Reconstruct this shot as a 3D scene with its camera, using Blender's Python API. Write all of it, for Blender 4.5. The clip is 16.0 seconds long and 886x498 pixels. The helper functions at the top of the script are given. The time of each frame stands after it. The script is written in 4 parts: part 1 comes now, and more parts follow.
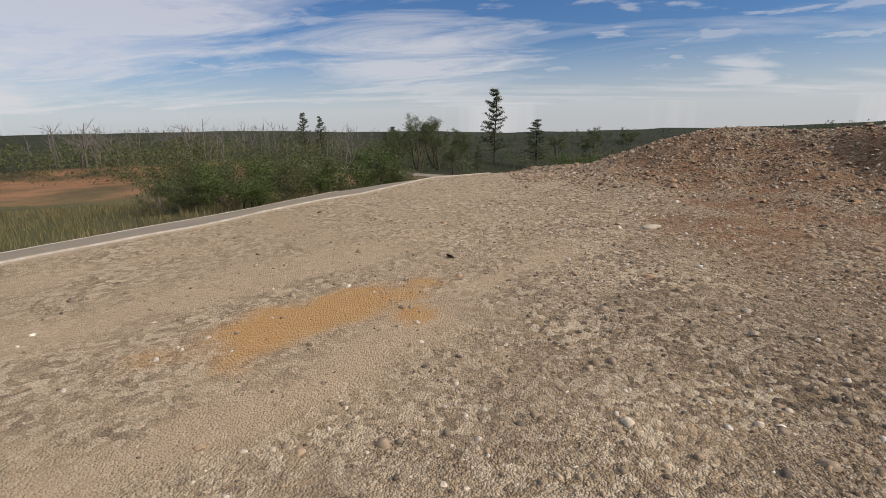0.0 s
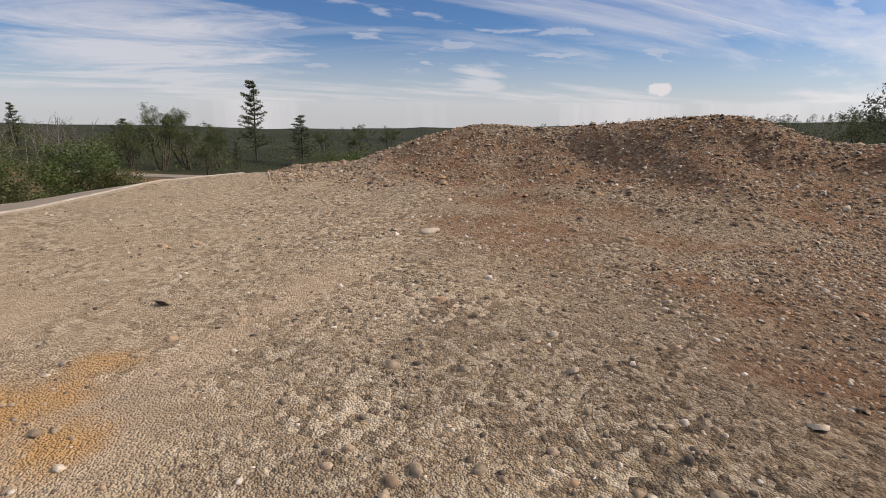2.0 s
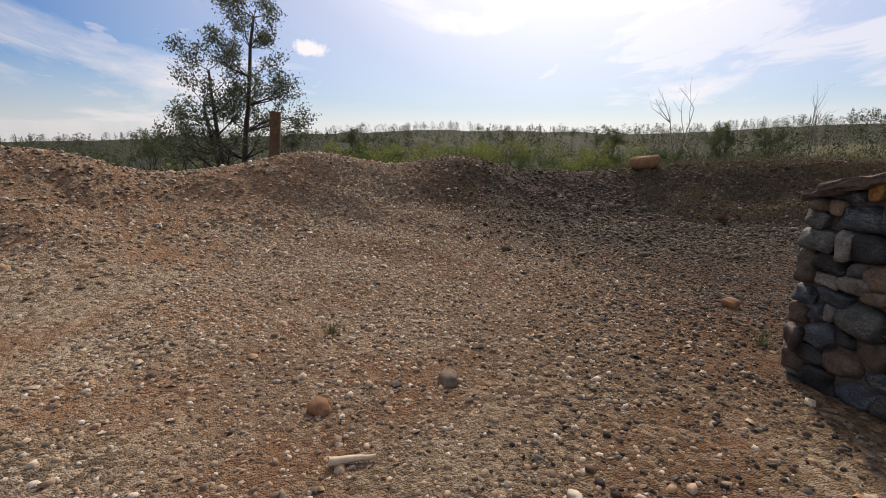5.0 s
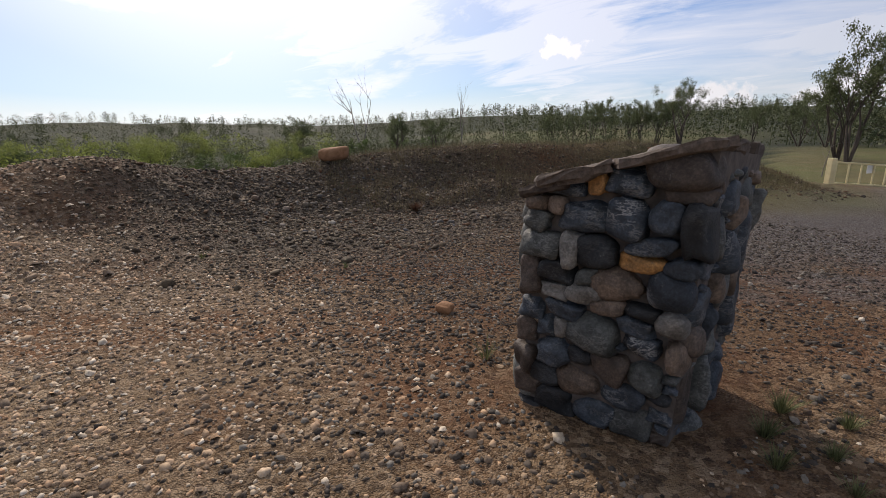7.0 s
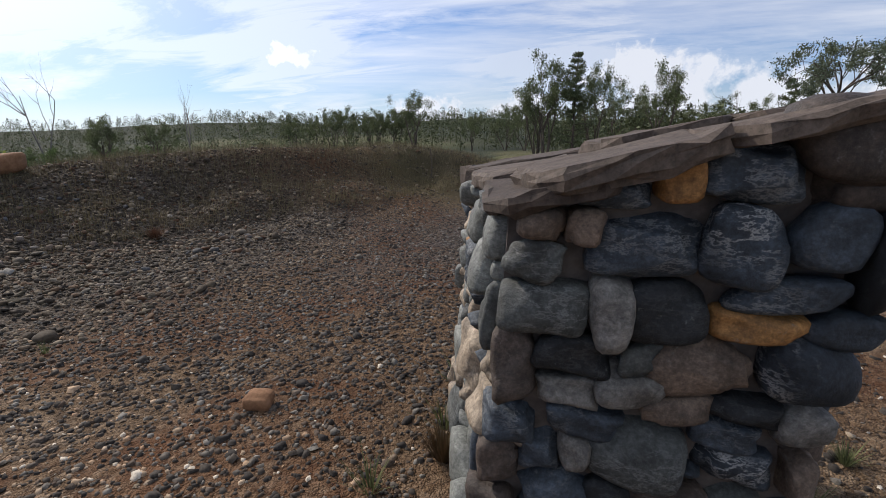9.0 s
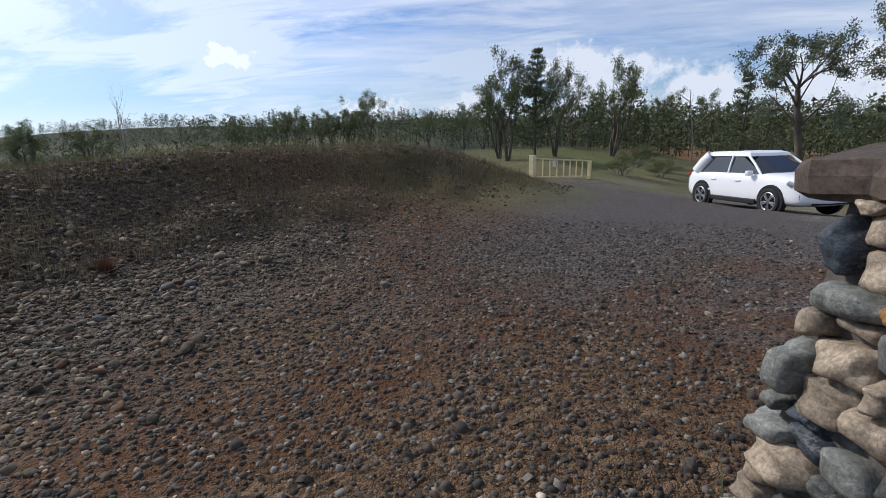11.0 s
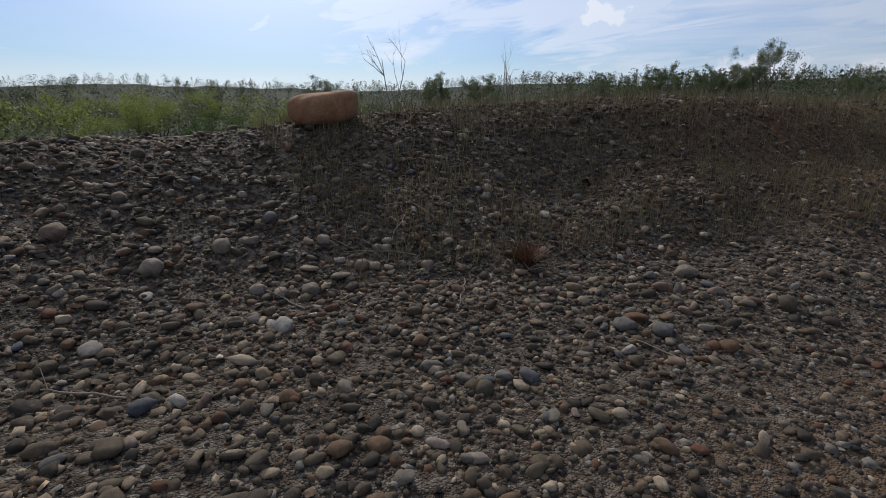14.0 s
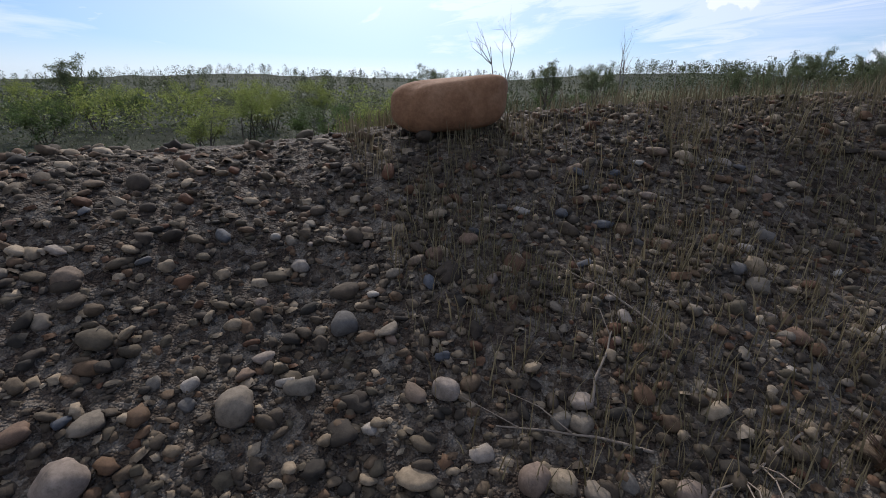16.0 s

# # # # # # #

Reproduce the material above verbatim; omit every picture.

Reconstruct this shot as a 3D scene with its camera, using Blender's Python API. Write all of it, for Blender 4.5. The clip is 16.0 seconds long and 886x498 pixels. The helper functions at the top of the script are given. The time of each frame stands after it. The script is written in 4 parts: part 1 comes now, and more parts follow.
0.0 s
2.0 s
5.0 s
7.0 s
9.0 s
11.0 s
14.0 s
16.0 s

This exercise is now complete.